Rosen D, Patel N, Pavletic N, Grillon C, Pine DS, Ernst M. J. Abnorm. Child Psychol. 2015; 44(6): 1161-1171.

Affiliation

The National Institute of Mental Health, National Institutes of Health, 15K North Drive, MSC 2670, Bethesda, MD, 20892, USA. ernstm@mail.nih.gov.

Copyright

(Copyright © 2015, Holtzbrinck Springer Nature Publishing Group)

DOI

10.1007/s10802-015-0098-4

PMID

26659306

Abstract

Although risk-taking has been studied from a developmental perspective, no study has examined how anxiety, age, risk-valence and social context interact to modulate decision-making in youths.
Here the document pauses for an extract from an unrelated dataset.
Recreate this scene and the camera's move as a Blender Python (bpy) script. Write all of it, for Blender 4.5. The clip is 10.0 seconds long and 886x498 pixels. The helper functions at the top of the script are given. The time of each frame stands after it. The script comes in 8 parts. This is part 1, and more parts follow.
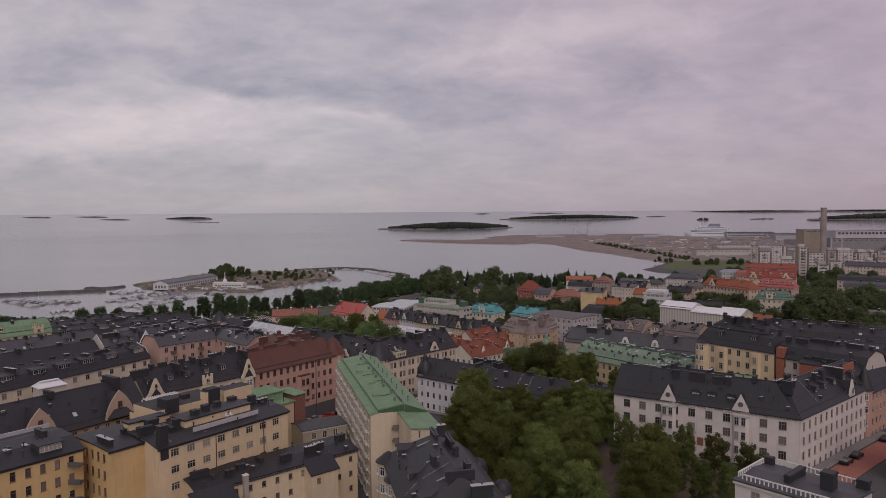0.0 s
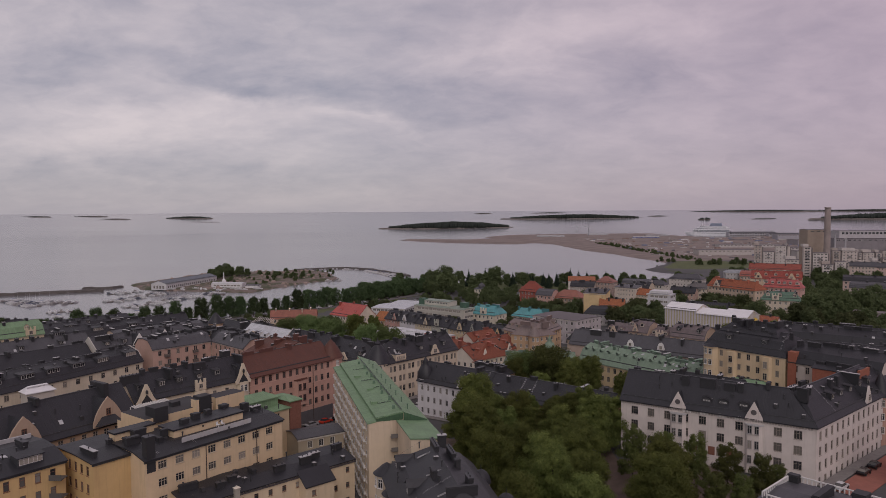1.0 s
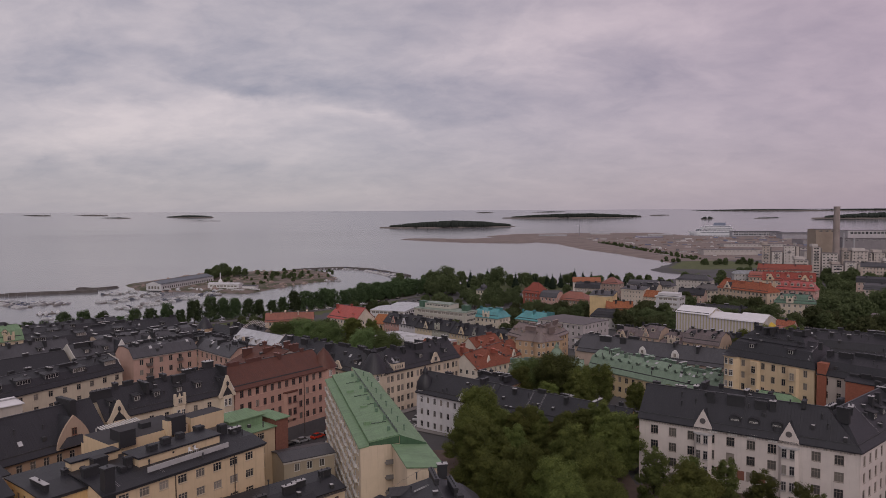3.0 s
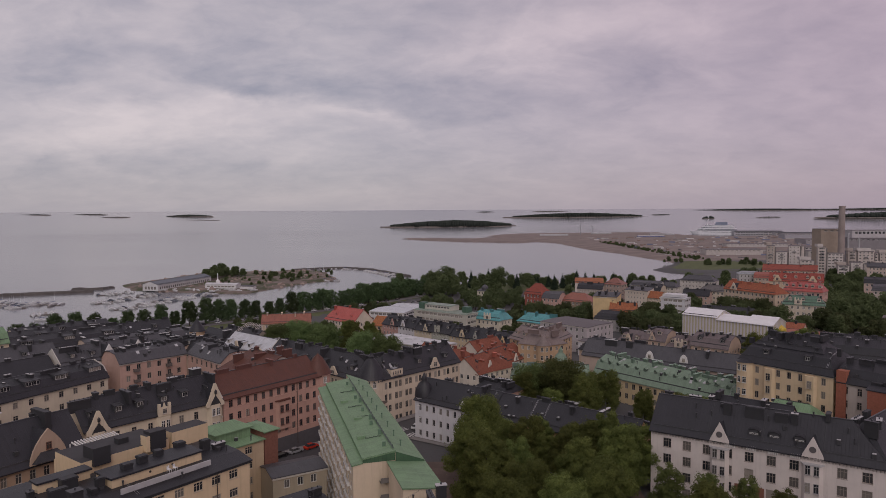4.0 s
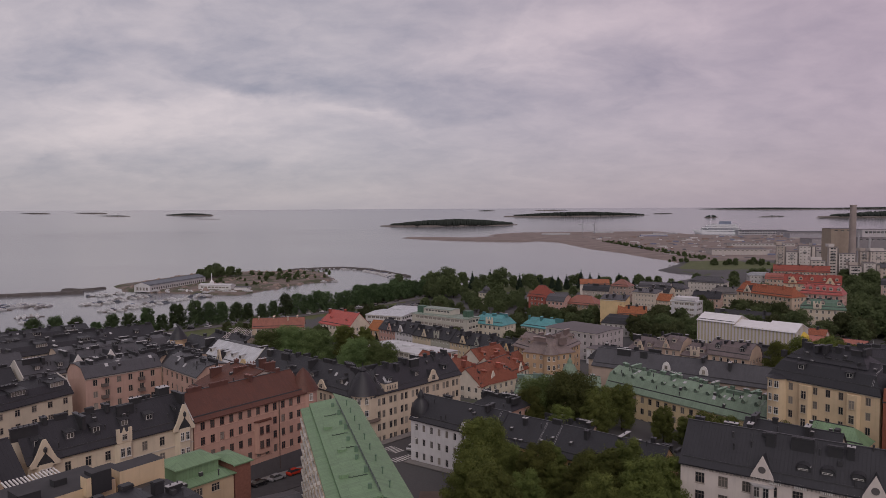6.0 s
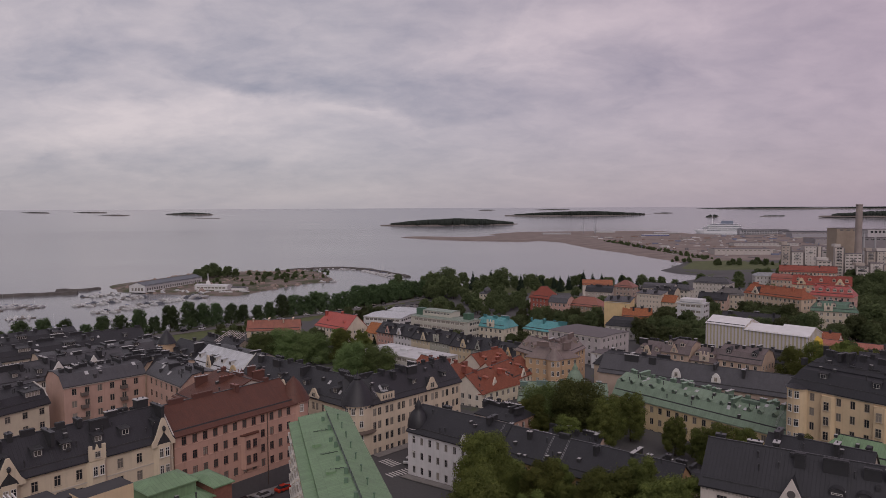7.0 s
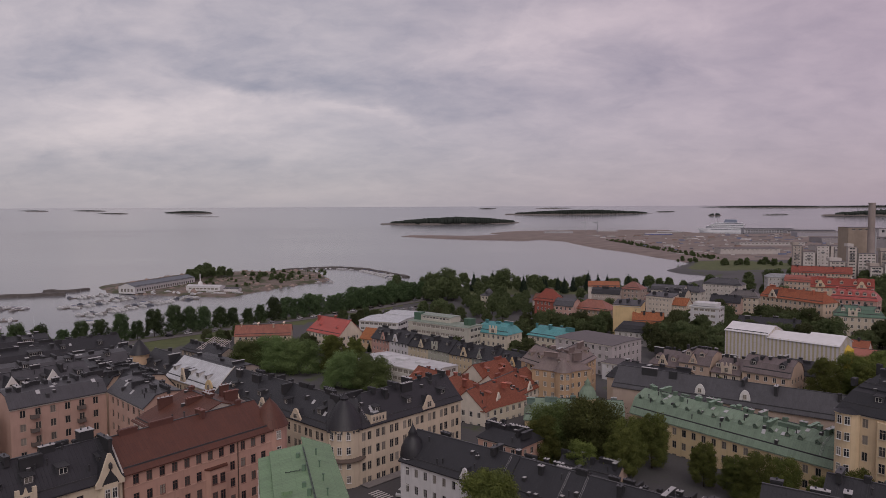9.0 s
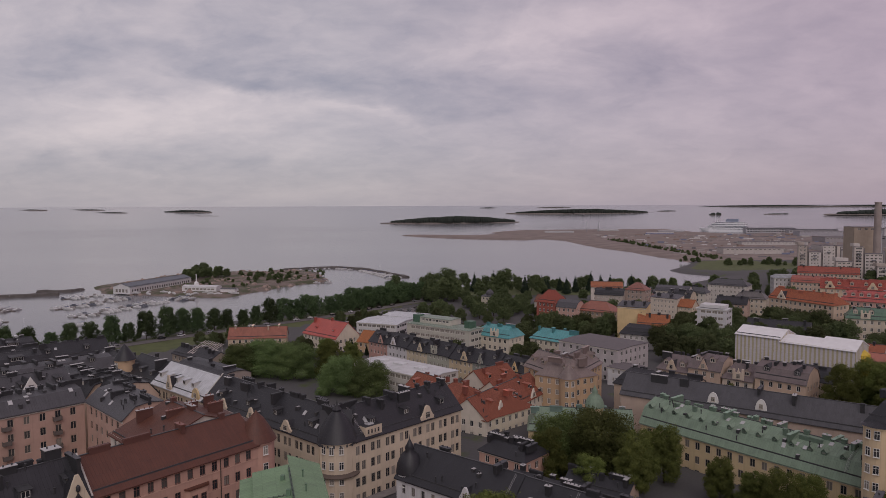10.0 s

This study probes this question using a risk-taking task, the Stunt Task, in clinically anxious children (n = 17, 10 F, age = 8.3-12.1 years), healthy children (n = 13, 4 F, age = 9.3-12.2 years), clinically anxious adolescents (n = 18, 6 F, age = 12.3-17.7 years), and healthy adolescents (n =14, 10 F, age = 12.5-17.3 years). Social context was manipulated: in one condition, participants were led to believe that a group of peers were observing and judging their performance (peer-judge), while, in the other condition, they were led to believe that peers were not observing them (control). Only anxious children showed an influence of social context on their risk-taking behavior. Specifically, anxious children bet significantly less and had slower reaction times (RT) during the peer-judge than control condition. However, across social conditions, risk-valence modulated RT differently in function of age and diagnosis. Anxious children were slower on the positive-valence risky trial, whereas anxious adolescents were slower on the negative-valence risky trials relative to their respective healthy peers. In conclusion, clinically anxious children were the only group that was sensitive (risk-averse) to the effect of a negative peer-judge context. The negative peer-judge context did not affect risky decision-making in adolescents, whether they were anxious or healthy. Future work using a stronger aversive social context might be more effective at influencing risky behavior in this age group.